Hotspot formation is one of the biggest enemies to a performant distributed database. It is also one of the most unpredictable – you never know when and how hotspots could form to create bottlenecks in your system.

Thus, in this new version we did a lot of work to make TiKV, working with the Placement Driver (PD), smarter at detecting hotspot formation more quickly by aggregating additional system metadata to be monitored continuously. We also further optimized its ability to execute hotspot scheduling policy – breaking up and distributing hotspots with more efficiency and lower system cost. Lastly, 2.1 also makes available an interface where users can manually break up Regions in specific TiKV nodes to remove hotspots, which can be useful in extreme situations where the system cannot respond quickly enough to remove hotspots automatically.

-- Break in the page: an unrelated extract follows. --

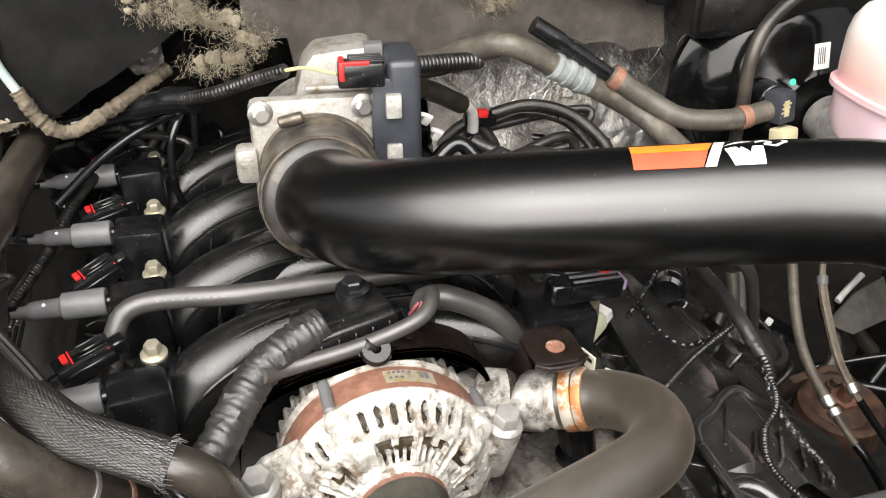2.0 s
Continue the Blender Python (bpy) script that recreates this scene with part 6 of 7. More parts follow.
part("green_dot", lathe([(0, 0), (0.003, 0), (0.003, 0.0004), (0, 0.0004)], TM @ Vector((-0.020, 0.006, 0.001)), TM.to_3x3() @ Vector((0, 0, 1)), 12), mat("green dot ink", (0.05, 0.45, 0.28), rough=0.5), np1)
ss = thing("coolant_sensor", (-0.112, 0.375, 1.10), "black plug on a rusty brass sensor", "sensor")
part("plug", block((0.017, 0.017, 0.046), pose(-0.114, 0.384, 1.134, 14, 35, 14), 0.003), gloss, ss)
part("lock", block((0.022, 0.010, 0.016), pose(-0.124, 0.374, 1.120, 14, 35, 14), 0.002), gloss, ss)
part("hex", rod((-0.106, 0.374, 1.112), (-0.111, 0.370, 1.100), 0.0078, 6), rusty, ss)
part("tip", rod((-0.111, 0.370, 1.100), (-0.116, 0.365, 1.082), 0.0058, 12), alu, ss)

# ---- valve covers ----
CX = -0.267
SHEAR = Matrix(((1, 0, 0, 0), (0, 1, 0, 0), (0, -0.05, 1, 0.0225), (0, 0, 0, 1)))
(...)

More Efficient Garbage Collection

In 2.1, we further optimized garbage collection (GC) in TiKV. The new optimization reduced GC’s affect on online write performance, while increasing the speed in storage recovery. Based on our internal testing, when deleting a 1TB table in 2.1, it takes about 10 seconds to recover 99% of the storage space.

Ode to Open Source

TiKV 2.1 simply would not be possible with the help and support of an increasingly vibrant open source community. We firmly believe that for TiKV to become a core infrastructure technology that can help its users handle an unpredictable world, the open source way is the only way forward to achieve that goal. And our community has more than validated our belief, with bug fixes, issue reports, and valuable contributions in every corner of this major release.

To encourage more community participation, we’ve made design documents for TiKV public with a transparent RFC process. If you are interested in contributing to TiKV, please see our contribution guide here.

We are forever grateful and indebted to our open source community for always fueling our spirit with your encouragement, critique, contribution, and patience. TiKV would not be what it is today without you. And we can’t wait to take it to new heights with you, together.